News Column

New Ad to Protect Collective Bargaining Released

Aug 14, 2012

Paul Egan

The union-backed group that wants to amend Michigan's constitution to guarantee collective bargaining rights has produced its first TV ad, featuring a 5th-Grade teacher from Warren and a classroom full of children.

The State Board of Canvassers is scheduled to vote Wednesday on whether the Protect Our Jobs initiative should be approved for the ballot.

The 30-second ad for the Protect our Jobs initiative features a "Protect Working Families" logo and a news release about the ad was headed, "Campaign to Protect Working Families Releases First Ad." But spokesman Dan Lijana said the group has not changed its name.

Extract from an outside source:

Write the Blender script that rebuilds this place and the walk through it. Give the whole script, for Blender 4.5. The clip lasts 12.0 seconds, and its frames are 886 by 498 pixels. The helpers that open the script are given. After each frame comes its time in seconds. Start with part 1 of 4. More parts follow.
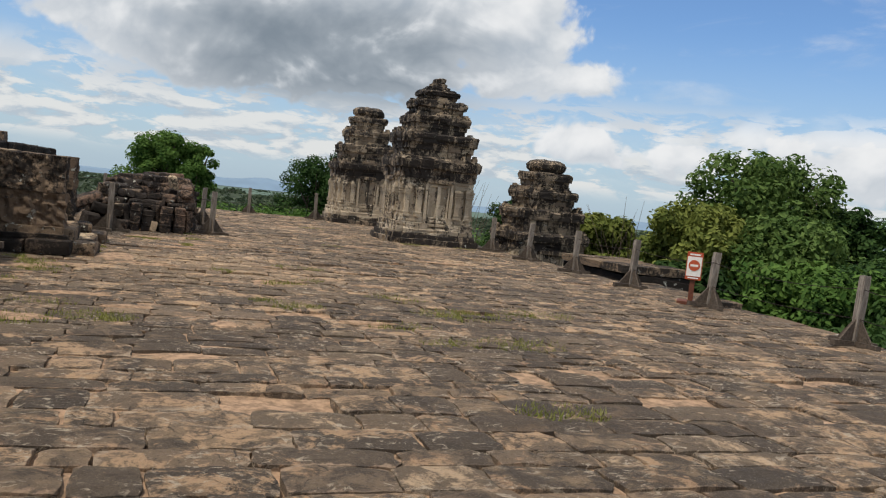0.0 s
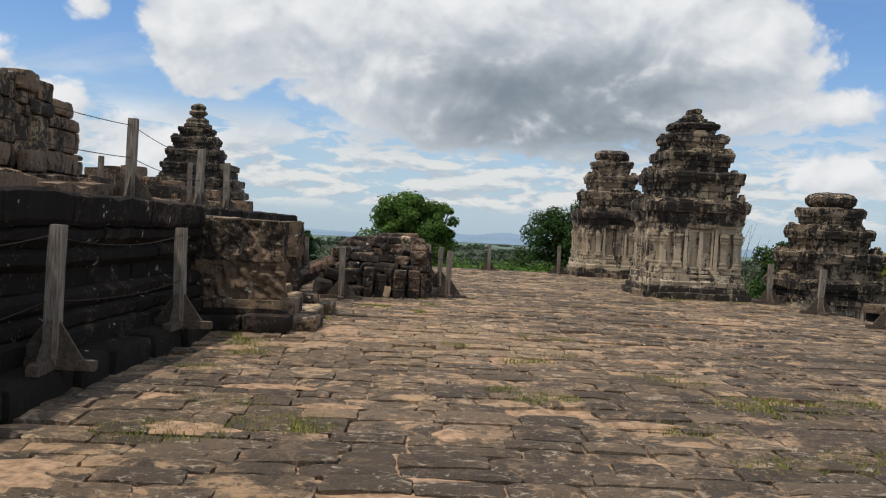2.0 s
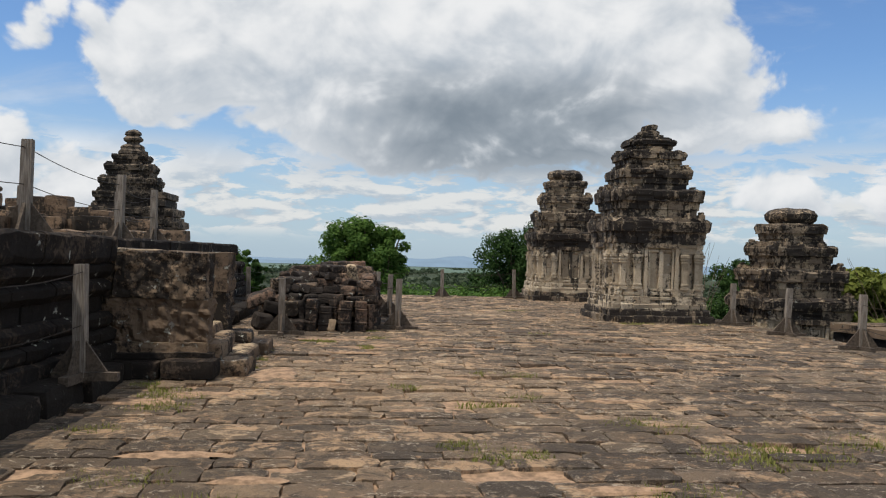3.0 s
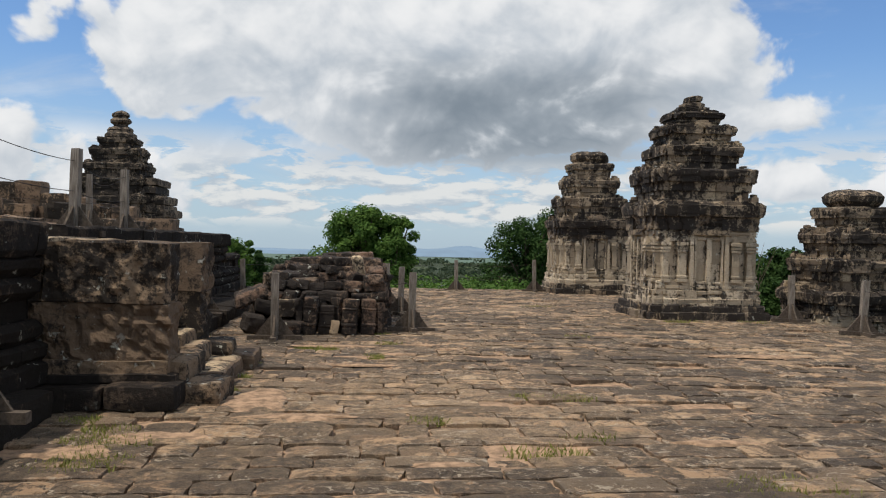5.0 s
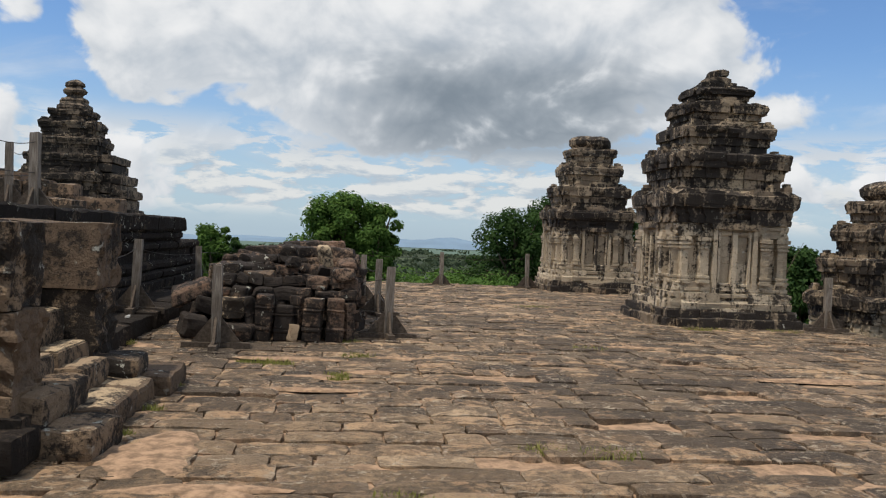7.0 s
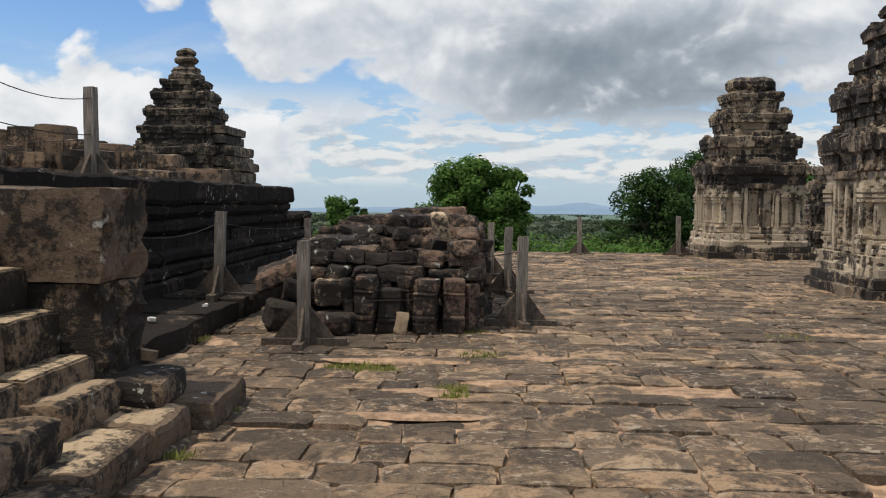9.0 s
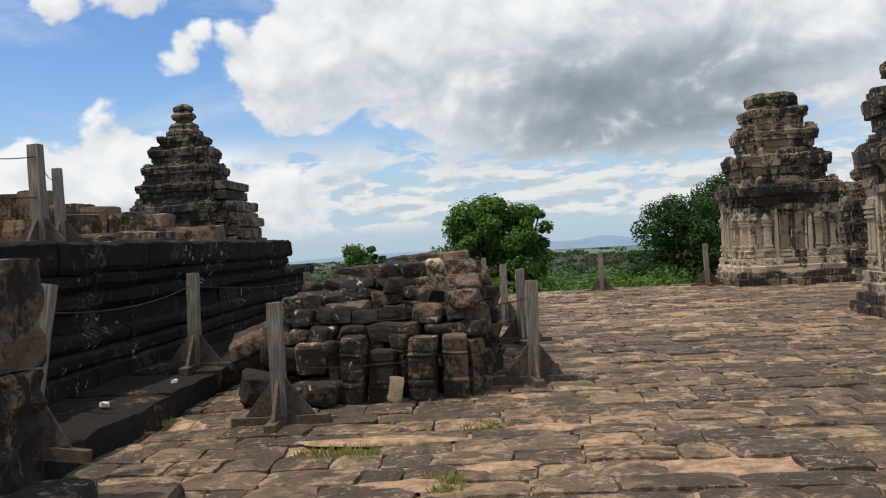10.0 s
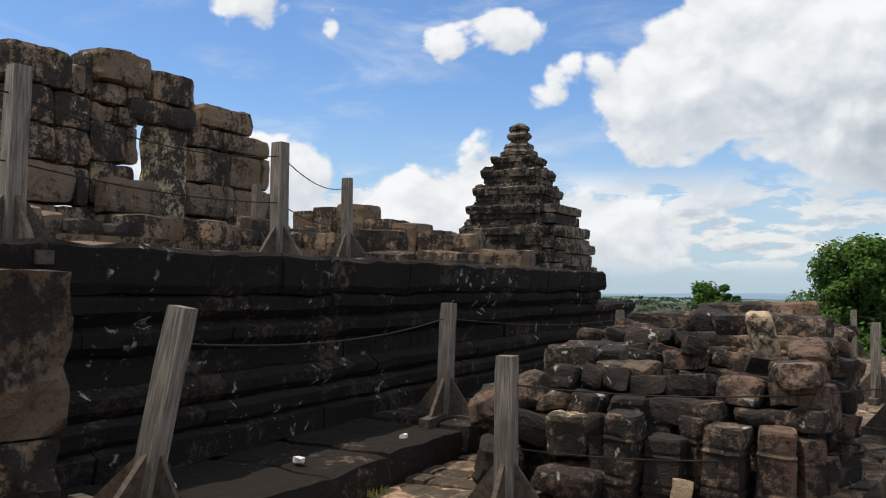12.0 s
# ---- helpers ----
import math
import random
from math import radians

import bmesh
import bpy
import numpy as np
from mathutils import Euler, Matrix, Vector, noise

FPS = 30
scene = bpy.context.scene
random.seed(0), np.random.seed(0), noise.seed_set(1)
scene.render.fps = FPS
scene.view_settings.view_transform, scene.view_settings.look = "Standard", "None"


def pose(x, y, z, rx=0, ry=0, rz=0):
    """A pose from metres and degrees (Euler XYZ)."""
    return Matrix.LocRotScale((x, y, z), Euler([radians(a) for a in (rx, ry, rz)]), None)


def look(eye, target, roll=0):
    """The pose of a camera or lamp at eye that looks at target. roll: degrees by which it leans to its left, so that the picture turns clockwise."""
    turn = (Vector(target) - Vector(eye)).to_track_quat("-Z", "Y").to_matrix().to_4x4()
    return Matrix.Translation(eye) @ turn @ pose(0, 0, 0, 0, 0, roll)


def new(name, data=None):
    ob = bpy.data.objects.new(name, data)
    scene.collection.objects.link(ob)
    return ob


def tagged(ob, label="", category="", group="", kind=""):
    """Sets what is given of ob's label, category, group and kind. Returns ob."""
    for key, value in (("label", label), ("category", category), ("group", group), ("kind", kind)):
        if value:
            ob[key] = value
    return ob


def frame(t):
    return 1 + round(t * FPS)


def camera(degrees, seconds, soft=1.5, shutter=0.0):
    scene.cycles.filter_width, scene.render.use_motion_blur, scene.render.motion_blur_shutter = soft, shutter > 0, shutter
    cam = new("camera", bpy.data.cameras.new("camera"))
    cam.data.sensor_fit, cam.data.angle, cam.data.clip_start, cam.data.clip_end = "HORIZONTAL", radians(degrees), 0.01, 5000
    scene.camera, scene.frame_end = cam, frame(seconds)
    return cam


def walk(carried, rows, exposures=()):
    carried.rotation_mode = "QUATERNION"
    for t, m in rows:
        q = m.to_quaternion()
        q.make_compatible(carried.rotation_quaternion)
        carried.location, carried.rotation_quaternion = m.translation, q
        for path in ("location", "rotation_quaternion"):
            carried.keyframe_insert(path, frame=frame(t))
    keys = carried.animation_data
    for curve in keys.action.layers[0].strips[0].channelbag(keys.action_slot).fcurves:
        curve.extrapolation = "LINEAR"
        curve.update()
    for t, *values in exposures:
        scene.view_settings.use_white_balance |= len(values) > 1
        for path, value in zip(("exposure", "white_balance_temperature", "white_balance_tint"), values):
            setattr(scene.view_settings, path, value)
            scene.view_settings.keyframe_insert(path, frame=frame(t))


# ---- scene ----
cam = camera(55.0, 12.0, soft=1.15)
PATH = [
    (0, (0.261, -9.297, 1.568), (0.895, -7.404, 1.443), 6.1),
    (0.5, (0.367, -8.63, 1.567), (0.709, -6.662, 1.455), 5.4),
    (1, (0.455, -8.027, 1.54), (0.588, -6.036, 1.418), 3.9),
    (1.5, (0.538, -7.398, 1.572), (0.639, -5.403, 1.489), 2.2),
    (2, (0.617, -6.729, 1.566), (0.691, -4.731, 1.517), 2.9),
    (2.5, (0.706, -6.14, 1.59), (0.809, -4.143, 1.573), 2.8),
    (3, (0.766, -5.497, 1.61), (0.947, -3.505, 1.622), 1.5),
    (5, (0.735, -2.888, 1.591), (0.902, -0.895, 1.579), 1.2),
    (5.5, (0.792, -2.288, 1.582), (0.964, -0.295, 1.584), 1.5),
    (6, (0.848, -1.596, 1.565), (1.071, 0.392, 1.543), 1.7),
    (6.5, (0.93, -0.893, 1.562), (1.155, 1.094, 1.536), 2.0),
    (8.5, (0.982, 1.748, 1.516), (0.982, 3.746, 1.422), 1.9),
    (9, (1.062, 2.417, 1.489), (0.96, 4.411, 1.374), 0.5),
    (9.5, (1.114, 3.045, 1.512), (0.954, 5.038, 1.445), -0.5),
    (10, (1.299, 3.647, 1.508), (1.142, 5.64, 1.493), -3.2),
    (10.5, (1.39, 4.204, 1.481), (1.196, 6.194, 1.454), -2.4),
    (11, (1.452, 4.833, 1.494), (1.071, 6.796, 1.489), 0.2),
    (11.5, (1.486, 5.387, 1.525), (0.798, 7.263, 1.596), 0.4),
    (12, (1.392, 5.998, 1.54), (0.452, 7.762, 1.612), 1.0),
]
walk(cam, [(t, look(eye, aim, roll)) for t, eye, aim, roll in PATH], exposures=[(0, -0.2), (6.5, -0.2), (12, -0.05)])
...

"The name of the campaign remains Protect Our Jobs," Lijana said. "The initiative protects working families and that is what we are talking about."

In the ad, which Lijana said is about to start airing in Michigan, teacher Karen Kuciel says collective bargaining is "not just about funding," but about issues important to student success.

"Teachers have collective bargaining so they can fight for things like smaller class size and good materials to help kids learn," Kuciel says in the video.

Lijana could not immediately say how big the ad buy is or where in Michigan it will be airing.

In a report released Monday, elections officials estimated the group submitted nearly 490,000 valid signatures -- easily topping the required number of about 323,000.

Backers of Protect Our Jobs say they are responding to what they see as anti-labor bills introduced and signed into law in Lansing over the last 18 months. The constitutional amendment would also head off "right-to-work" legislation that would make it unlawful to require financial support of a union as a condition of employment.

A business-backed group, Citizens Protecting Michigan's Constitution, is asking both the elections board and the courts to block the ballot initiative.

The group says the initiative is overly broad and does not specify every aspect of the constitution it would amend.

In a release Monday, Citizens Protecting Michigan's Constitution said Protect Our Jobs attorney Andrew Nickelhoff admitted the initiative was intentionally vague and confusing when he said in a filing with the board of canvassers that if the initiative passes, "its interaction with existing constitutional provisions, laws and ordinances will be determined by the courts on a case-by-case basis..."

At its meeting Wednesday morning, the Board of Canvassers is expected to vote on three other proposed initiatives to amend the constitution. Backers of all three measures collected more than enough signatures, elections staff said in reports released Monday.

State election officials took no position on the challenges to the collective bargaining or the casinos initiatives.

Also up for a vote Wednesday is the Michigan Energy, Michigan Jobs initiative to increase Michigan's renewable energy requirement to 25%, and the Citizens for Affordable Quality Home Care initiative that would provide limited collective bargaining rights to home health care workers.